WHAT TO PRODUCE: Write the data out again, character for character, with no images.

GIVEN INFORMATION:
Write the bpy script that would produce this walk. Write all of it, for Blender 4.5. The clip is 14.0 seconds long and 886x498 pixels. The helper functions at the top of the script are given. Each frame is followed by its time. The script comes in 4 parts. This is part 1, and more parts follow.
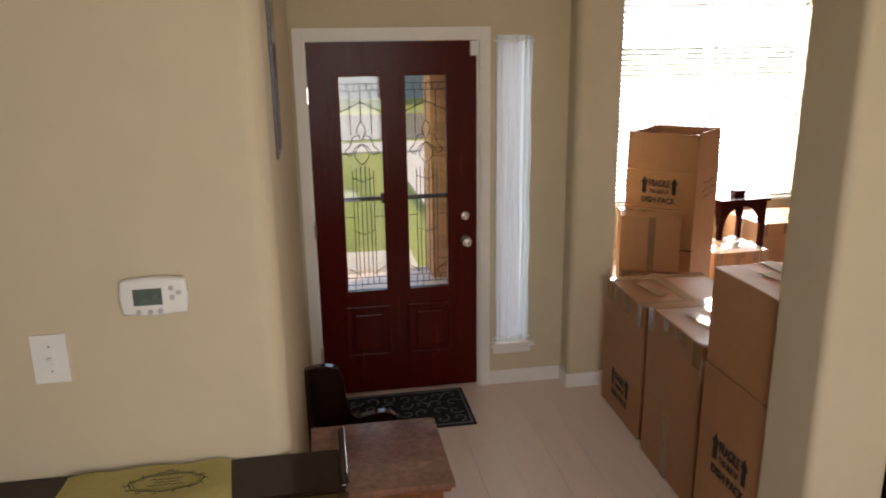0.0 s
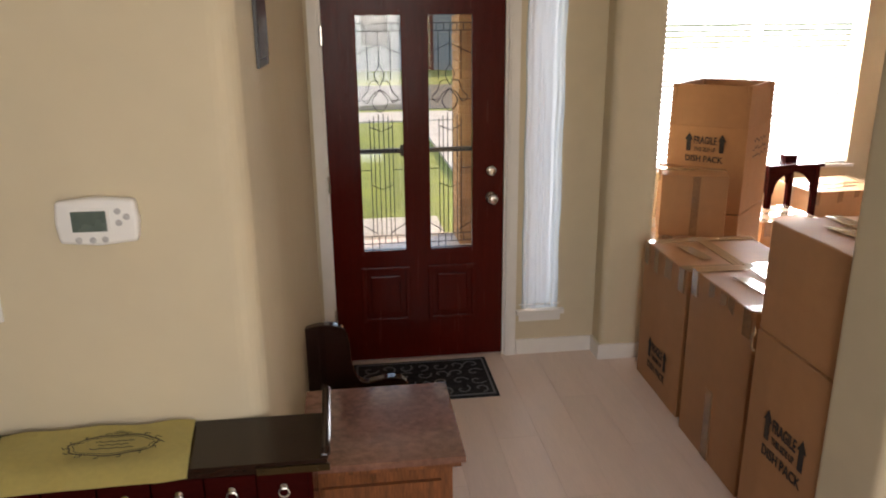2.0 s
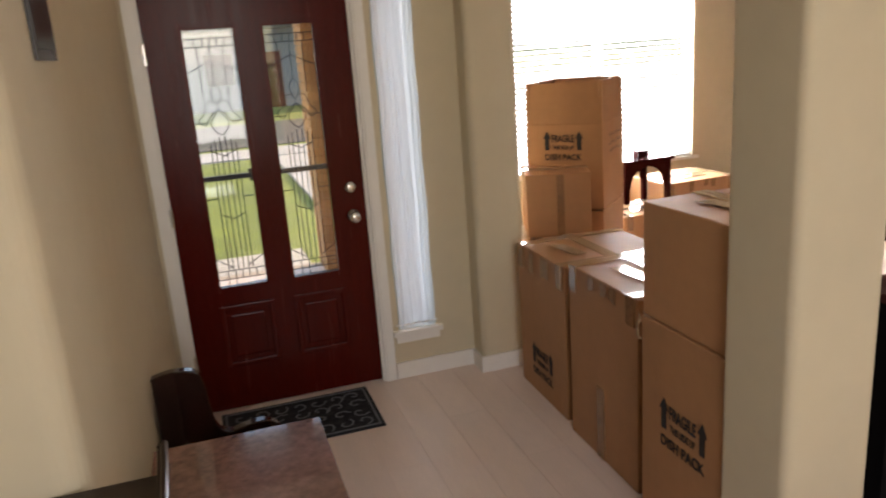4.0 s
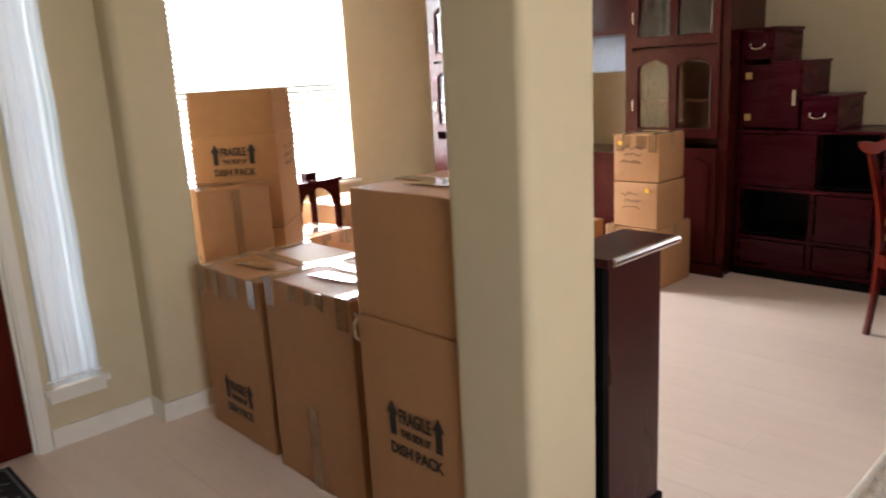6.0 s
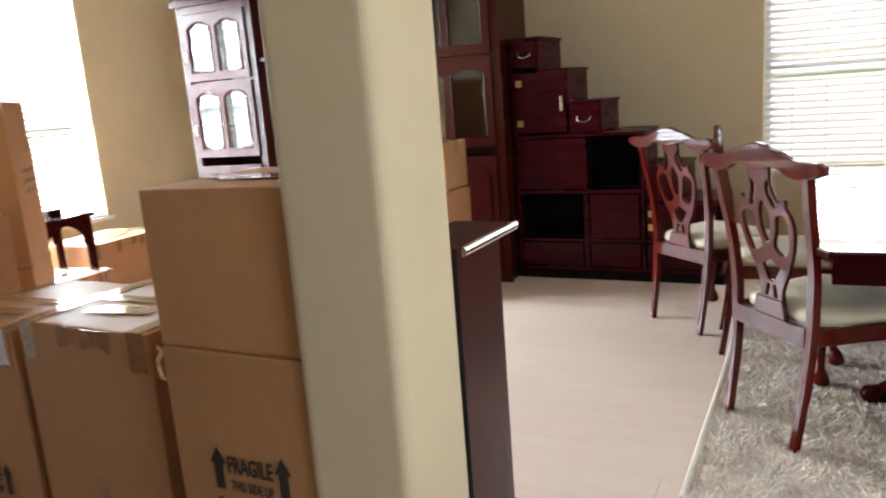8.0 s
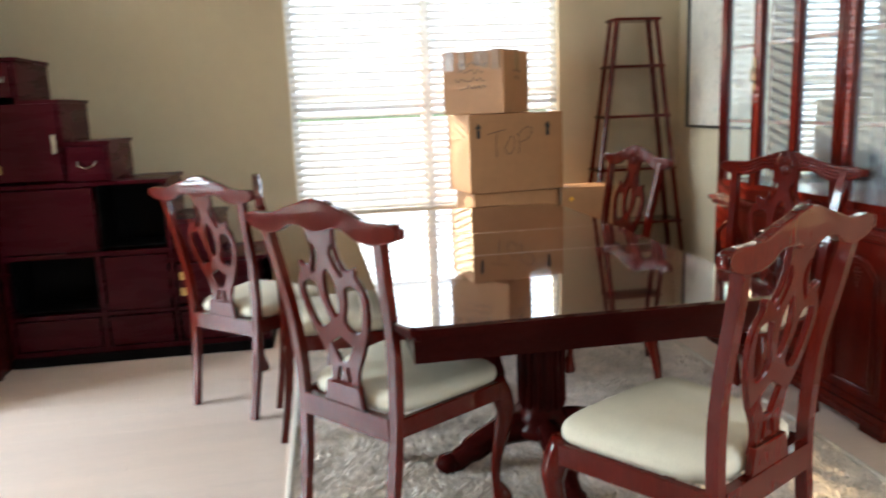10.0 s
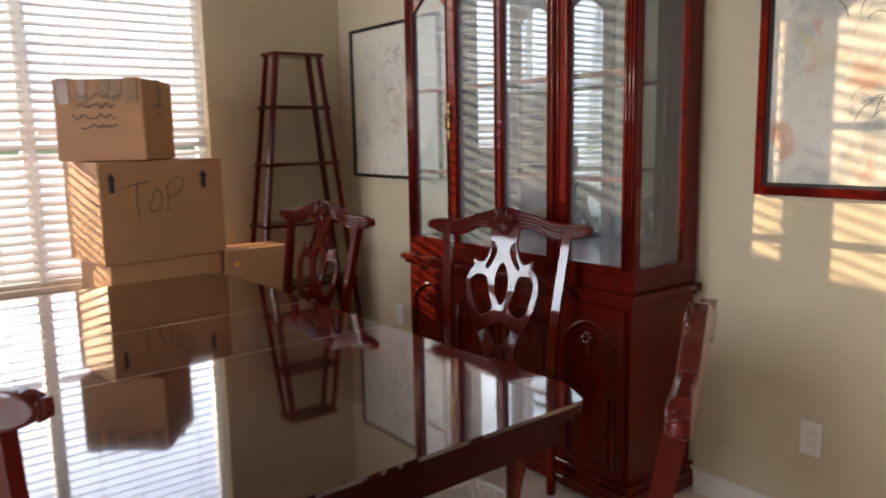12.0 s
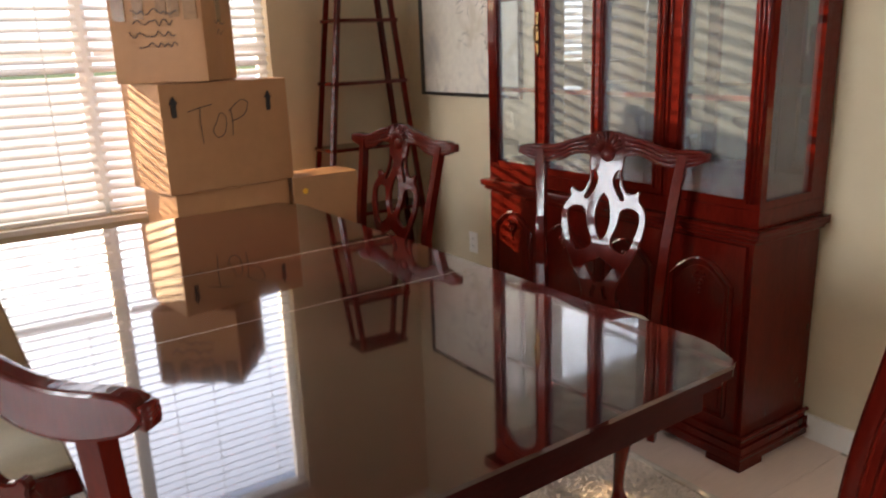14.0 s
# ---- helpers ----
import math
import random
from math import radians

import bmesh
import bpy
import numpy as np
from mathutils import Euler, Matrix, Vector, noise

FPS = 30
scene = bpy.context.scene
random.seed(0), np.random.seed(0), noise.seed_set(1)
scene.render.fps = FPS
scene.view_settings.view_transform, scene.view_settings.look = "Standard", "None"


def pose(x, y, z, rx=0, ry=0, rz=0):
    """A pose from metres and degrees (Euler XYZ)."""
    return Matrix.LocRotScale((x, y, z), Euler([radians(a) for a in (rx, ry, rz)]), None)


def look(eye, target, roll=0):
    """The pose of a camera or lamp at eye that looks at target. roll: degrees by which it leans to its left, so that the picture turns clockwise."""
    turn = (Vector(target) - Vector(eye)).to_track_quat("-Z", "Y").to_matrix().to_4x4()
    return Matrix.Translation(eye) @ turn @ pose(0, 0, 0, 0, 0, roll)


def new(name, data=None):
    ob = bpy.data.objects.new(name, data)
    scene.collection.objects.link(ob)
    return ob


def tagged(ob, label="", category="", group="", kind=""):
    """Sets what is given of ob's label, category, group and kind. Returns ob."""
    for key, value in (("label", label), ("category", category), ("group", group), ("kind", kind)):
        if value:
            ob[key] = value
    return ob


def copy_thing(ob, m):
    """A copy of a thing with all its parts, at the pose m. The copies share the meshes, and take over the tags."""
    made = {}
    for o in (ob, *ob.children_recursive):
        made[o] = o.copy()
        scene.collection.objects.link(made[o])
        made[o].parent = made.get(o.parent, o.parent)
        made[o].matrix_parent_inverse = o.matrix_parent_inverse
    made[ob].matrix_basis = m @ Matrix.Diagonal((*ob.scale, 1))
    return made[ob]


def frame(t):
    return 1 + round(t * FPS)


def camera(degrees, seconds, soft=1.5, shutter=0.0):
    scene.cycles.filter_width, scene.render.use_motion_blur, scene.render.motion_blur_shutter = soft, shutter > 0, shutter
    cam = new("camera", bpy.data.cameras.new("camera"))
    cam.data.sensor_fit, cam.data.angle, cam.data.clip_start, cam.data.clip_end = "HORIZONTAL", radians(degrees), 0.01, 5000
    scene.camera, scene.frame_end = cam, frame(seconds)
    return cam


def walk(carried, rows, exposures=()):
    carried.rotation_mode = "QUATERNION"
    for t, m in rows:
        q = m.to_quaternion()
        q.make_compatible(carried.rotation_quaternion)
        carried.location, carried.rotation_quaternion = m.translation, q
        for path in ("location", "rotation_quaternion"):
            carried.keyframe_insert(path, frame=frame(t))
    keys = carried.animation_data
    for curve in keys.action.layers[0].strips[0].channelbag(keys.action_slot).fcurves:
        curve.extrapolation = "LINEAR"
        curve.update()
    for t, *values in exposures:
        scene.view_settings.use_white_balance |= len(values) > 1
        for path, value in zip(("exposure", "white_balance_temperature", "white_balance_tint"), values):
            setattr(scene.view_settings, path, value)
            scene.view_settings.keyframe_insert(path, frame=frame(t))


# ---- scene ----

RESPONSE:
Write the bpy script that would produce this walk. Write all of it, for Blender 4.5. The clip is 14.0 seconds long and 886x498 pixels. The helper functions at the top of the script are given. Each frame is followed by its time. The script comes in 4 parts. This is part 1, and more parts follow.
0.0 s
2.0 s
4.0 s
6.0 s
8.0 s
10.0 s
12.0 s
14.0 s
# ---- helpers ----
import math
import random
from math import radians

import bmesh
import bpy
import numpy as np
from mathutils import Euler, Matrix, Vector, noise

FPS = 30
scene = bpy.context.scene
random.seed(0), np.random.seed(0), noise.seed_set(1)
scene.render.fps = FPS
scene.view_settings.view_transform, scene.view_settings.look = "Standard", "None"


def pose(x, y, z, rx=0, ry=0, rz=0):
    """A pose from metres and degrees (Euler XYZ)."""
    return Matrix.LocRotScale((x, y, z), Euler([radians(a) for a in (rx, ry, rz)]), None)


def look(eye, target, roll=0):
    """The pose of a camera or lamp at eye that looks at target. roll: degrees by which it leans to its left, so that the picture turns clockwise."""
    turn = (Vector(target) - Vector(eye)).to_track_quat("-Z", "Y").to_matrix().to_4x4()
    return Matrix.Translation(eye) @ turn @ pose(0, 0, 0, 0, 0, roll)


def new(name, data=None):
    ob = bpy.data.objects.new(name, data)
    scene.collection.objects.link(ob)
    return ob


def tagged(ob, label="", category="", group="", kind=""):
    """Sets what is given of ob's label, category, group and kind. Returns ob."""
    for key, value in (("label", label), ("category", category), ("group", group), ("kind", kind)):
        if value:
            ob[key] = value
    return ob


def copy_thing(ob, m):
    """A copy of a thing with all its parts, at the pose m. The copies share the meshes, and take over the tags."""
    made = {}
    for o in (ob, *ob.children_recursive):
        made[o] = o.copy()
        scene.collection.objects.link(made[o])
        made[o].parent = made.get(o.parent, o.parent)
        made[o].matrix_parent_inverse = o.matrix_parent_inverse
    made[ob].matrix_basis = m @ Matrix.Diagonal((*ob.scale, 1))
    return made[ob]


def frame(t):
    return 1 + round(t * FPS)


def camera(degrees, seconds, soft=1.5, shutter=0.0):
    scene.cycles.filter_width, scene.render.use_motion_blur, scene.render.motion_blur_shutter = soft, shutter > 0, shutter
    cam = new("camera", bpy.data.cameras.new("camera"))
    cam.data.sensor_fit, cam.data.angle, cam.data.clip_start, cam.data.clip_end = "HORIZONTAL", radians(degrees), 0.01, 5000
    scene.camera, scene.frame_end = cam, frame(seconds)
    return cam


def walk(carried, rows, exposures=()):
    carried.rotation_mode = "QUATERNION"
    for t, m in rows:
        q = m.to_quaternion()
        q.make_compatible(carried.rotation_quaternion)
        carried.location, carried.rotation_quaternion = m.translation, q
        for path in ("location", "rotation_quaternion"):
            carried.keyframe_insert(path, frame=frame(t))
    keys = carried.animation_data
    for curve in keys.action.layers[0].strips[0].channelbag(keys.action_slot).fcurves:
        curve.extrapolation = "LINEAR"
        curve.update()
    for t, *values in exposures:
        scene.view_settings.use_white_balance |= len(values) > 1
        for path, value in zip(("exposure", "white_balance_temperature", "white_balance_tint"), values):
            setattr(scene.view_settings, path, value)
            scene.view_settings.keyframe_insert(path, frame=frame(t))


# ---- scene ----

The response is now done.